Petitioners contended that DOJ Circular No. 027 expanded prosecutor authority to allow plea bargaining for offenses that A.M. No. 18-03-16-SC did not cover, thereby encroaching on the Court’s rule-making power and effectively increasing penalties available in plea bargains; they also argued that the circular required pre-consent drug dependency assessments, which offended the rights to privacy and against self-incrimination; and they maintained that parity with plea-bargaining rules for Section 5 should permit their Section 13 charge to be bargained down to Section 12 where the recovered quantity was minimal.

Respondents’ Contentions

The Office of the Solicitor General, appearing for the People, urged that the RTC merely applied DOJ Circular No. 027 which permitted plea bargaining from Section 13 to Section 11(3) when quantities fell below specified thresholds and that A.M. No. 18-03-16-SC did not expressly include Section 13 at the time; the OSG further argued that the circular did not impinge upon the Court’s rule-making power because it constituted internal executive guidelines consistent with the prosecutor’s discretion.

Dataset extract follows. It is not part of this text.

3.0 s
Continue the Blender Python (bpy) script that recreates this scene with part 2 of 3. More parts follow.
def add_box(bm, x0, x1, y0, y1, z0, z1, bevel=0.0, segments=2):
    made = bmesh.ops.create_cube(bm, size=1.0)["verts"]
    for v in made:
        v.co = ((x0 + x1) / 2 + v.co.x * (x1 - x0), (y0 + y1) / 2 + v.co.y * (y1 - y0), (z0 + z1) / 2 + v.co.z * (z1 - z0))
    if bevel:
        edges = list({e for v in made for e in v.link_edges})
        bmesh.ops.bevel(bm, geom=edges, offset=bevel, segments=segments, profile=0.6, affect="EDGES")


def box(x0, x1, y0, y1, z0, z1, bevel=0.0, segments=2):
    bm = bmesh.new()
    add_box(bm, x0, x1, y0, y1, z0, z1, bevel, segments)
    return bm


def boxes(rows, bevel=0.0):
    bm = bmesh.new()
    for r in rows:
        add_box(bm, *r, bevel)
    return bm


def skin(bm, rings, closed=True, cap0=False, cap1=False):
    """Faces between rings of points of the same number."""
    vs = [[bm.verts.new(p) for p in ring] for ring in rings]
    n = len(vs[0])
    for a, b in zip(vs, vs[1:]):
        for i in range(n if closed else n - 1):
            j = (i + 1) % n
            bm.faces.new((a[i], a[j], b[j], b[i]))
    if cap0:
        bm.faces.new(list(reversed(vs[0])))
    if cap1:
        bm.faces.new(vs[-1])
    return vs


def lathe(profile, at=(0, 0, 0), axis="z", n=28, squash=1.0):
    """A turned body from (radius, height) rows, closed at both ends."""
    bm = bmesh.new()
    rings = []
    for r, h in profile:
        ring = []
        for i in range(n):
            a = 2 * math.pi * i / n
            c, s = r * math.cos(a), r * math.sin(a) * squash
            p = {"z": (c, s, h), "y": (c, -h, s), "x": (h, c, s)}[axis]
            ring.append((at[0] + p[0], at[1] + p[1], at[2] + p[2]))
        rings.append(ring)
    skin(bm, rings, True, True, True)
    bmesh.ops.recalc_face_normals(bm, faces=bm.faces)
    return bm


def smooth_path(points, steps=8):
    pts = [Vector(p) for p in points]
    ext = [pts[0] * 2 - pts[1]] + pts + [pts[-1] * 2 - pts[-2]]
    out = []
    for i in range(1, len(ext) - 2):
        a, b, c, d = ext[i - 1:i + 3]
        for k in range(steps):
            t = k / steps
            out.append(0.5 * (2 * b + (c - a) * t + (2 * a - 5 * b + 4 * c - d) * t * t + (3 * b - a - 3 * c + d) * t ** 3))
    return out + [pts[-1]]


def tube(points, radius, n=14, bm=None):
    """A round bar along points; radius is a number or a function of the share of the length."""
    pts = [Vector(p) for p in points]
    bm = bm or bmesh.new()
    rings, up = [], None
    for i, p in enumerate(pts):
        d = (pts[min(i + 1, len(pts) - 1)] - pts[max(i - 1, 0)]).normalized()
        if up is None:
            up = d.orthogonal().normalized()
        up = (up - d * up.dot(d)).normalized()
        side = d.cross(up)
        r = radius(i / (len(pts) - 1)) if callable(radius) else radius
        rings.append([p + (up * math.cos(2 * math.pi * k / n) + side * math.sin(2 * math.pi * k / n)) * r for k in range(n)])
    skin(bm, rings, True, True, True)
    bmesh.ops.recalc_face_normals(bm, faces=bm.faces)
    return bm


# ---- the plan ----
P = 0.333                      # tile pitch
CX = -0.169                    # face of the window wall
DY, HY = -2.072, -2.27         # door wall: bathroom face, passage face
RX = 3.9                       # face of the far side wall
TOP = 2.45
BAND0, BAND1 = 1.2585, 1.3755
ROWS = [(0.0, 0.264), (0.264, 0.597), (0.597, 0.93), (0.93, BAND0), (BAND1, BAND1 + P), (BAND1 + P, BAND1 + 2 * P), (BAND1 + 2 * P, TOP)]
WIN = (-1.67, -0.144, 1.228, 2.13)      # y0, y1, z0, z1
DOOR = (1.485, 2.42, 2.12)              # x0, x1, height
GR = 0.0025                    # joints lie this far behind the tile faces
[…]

Mode of Review and Jurisdictional Considerations

The Court treated the petition as a proper invocation of certiorari under Rule 65 to review interlocutory orders allegedly rendered with grave abuse of discretion or without jurisdiction, observing that interlocutory rulings leave matters to be done on the merits and that the petition presented exceptional public-welfare and doctrinal harmonization issues warranting direct relief from this Court under the established exceptions to the hierarchy of courts.

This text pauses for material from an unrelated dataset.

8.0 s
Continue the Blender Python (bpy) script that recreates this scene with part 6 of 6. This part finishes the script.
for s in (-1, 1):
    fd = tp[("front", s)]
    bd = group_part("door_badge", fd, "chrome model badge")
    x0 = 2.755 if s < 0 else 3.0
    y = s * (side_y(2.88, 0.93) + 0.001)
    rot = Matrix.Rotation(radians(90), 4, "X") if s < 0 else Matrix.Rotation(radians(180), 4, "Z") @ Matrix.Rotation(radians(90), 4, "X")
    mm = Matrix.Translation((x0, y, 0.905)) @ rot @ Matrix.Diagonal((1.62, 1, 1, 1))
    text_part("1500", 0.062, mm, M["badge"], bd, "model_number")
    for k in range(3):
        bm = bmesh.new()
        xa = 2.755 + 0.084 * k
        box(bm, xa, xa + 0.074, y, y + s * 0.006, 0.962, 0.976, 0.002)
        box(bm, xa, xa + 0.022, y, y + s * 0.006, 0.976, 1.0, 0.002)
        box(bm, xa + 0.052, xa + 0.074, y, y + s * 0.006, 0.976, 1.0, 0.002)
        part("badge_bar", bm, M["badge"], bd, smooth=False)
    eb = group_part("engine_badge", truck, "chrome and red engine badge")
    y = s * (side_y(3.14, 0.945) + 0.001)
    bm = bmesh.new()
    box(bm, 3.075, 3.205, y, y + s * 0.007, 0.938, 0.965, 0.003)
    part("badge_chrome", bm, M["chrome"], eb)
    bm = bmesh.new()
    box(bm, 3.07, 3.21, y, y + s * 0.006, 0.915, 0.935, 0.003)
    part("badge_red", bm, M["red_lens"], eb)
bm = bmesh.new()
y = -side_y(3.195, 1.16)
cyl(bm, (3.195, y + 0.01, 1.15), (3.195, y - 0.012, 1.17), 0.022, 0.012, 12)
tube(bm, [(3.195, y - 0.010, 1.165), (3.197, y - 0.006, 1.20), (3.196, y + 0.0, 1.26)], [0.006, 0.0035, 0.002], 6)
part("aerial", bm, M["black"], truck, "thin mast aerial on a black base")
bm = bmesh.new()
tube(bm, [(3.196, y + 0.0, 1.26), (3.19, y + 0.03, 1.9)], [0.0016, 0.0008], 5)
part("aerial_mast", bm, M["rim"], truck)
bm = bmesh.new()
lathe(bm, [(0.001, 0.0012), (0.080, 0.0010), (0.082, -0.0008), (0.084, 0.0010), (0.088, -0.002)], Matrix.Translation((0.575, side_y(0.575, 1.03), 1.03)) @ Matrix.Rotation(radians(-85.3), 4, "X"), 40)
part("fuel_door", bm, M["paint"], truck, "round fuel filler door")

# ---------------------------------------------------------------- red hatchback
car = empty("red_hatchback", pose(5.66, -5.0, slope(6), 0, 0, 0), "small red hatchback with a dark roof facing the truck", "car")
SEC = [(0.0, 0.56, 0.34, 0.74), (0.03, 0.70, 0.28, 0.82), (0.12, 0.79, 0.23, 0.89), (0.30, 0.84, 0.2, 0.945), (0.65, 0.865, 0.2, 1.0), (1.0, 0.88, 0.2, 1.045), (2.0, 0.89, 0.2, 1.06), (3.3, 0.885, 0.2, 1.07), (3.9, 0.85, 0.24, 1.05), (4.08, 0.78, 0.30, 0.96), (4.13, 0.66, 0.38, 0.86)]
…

Merits — Encroachment on Rule-Making Power

The Court rejected the claim that DOJ Circular No. 027 usurped the Court’s rule-making power, citing precedent including Sayre v. Hon. Xenos and Estipona, and reiterated that plea bargaining remains a consensual process requiring prosecutorial consent and judicial approval; the DOJ circular functions as an internal prosecutorial guideline and did not repeal or alter the Court’s plea bargaining framework under A.M. No. 18-03-16-SC, and executive participation in plea-consent decisions falls within prosecutorial discretion consistent with Section 2, Rule 116.

Merits — Appropriateness of the RTC’s Disposition

The Court emphasized that application of prosecutorial guidelines alone cannot substitute for the trial court’s reasoned exercise of discretion, and that an acceptance of a withdrawn not-guilty plea and imposition of a lesser-offense plea must be grounded in an assessment of the prosecution’s evidence and the accused’s qualifications; relying solely on DOJ Circular No. 027 without detailing the strength or weakness of the evidence and without evaluating the defendants’ character and recidivism risks constituted an improper exercise of discretion.

Guidelines Governing Plea Bargaining and Need for Remand

Invoking the principles and specific safeguards articulated in People v. Montierro, the Court restated the mandatory procedural and substantive criteria for plea bargaining in drugs cases, including initiation by written motion, necessity that the lesser offense be necessarily included in the charged offense, the court-ordered drug dependency assessment, the prosecution’s consent, and the court’s independent discretion to accept or reject plea offers after considering evidence and the accused’s character; because the RTC did not demonstrate compliance with these guidelines, the Court set aside the assailed orders and remanded the cases for compliance with the Montierro framework and the Court’s updated guidance.